According to Pederson, the club has little formal organization — essentially, it’s just a place to play chess. The president doesn’t attend every meeting (in fact, not everyone knows who the president is) and the members segregate into their own groups of friends, often sorted by grade level. But they all share, of course, an appreciation for this black-and-white-war
Both Pederson and Wang hold chess as distinct from other games. For Pederson the appeal lies in the fact that he can use strategy and skill to beat luck. For Wang, there’s thrill in the real life relevance. According to him, a game of chess follows many of the rules of actual war. For instance, in both situations more troops (or pieces) put one at an advantage. They also have strategic similarities.

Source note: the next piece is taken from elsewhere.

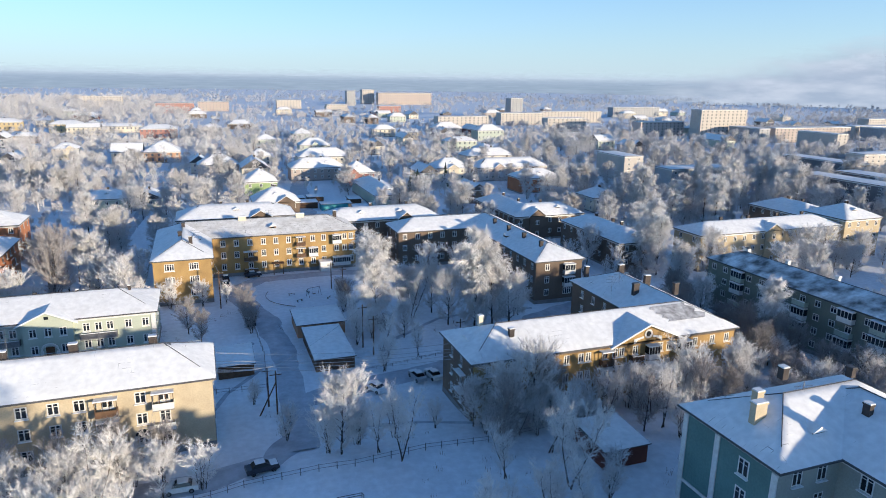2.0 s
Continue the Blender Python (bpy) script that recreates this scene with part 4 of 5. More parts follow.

“In actual war, you want to control the high ground,” Wang says. “In chess, that’s also one of the basic principles that you learn early on, to control the center.”
Wang notes that these skills are developed, not inherited. Pederson, too, attributes his progress to abundant practice rather than natural skill.
“In chess, you don’t really have any talent,” Wang says. “You have to start from scratch.”
By noon the troops have surged into a quickening crescendo. Spread around the room, six separate teams battle to their bitter, joyful ends, amid laughter and footsteps and the sound of plastic slamming into hardwood desks. Sonner flips two knights in one hand as he plans his next move.
“Dude, my life bar is just dropping,” his opponent says, urging him on. “Come on, let’s go.”
“Stop suggesting him!” someone shouts across the room, and the room skips from noise to silence to an eruption of snickers. It’s 12:09. As most students clean up, Lavva and Filseth play through the last minute with continued concentration. When the bell rings, they stand up stimaltaneously and linger for one more moment.
“It’s about a tie,” Lavva says. “A draw.”
Another game settled, he and Filseth begin to sweep their hands over the battlefield, picking up the pieces.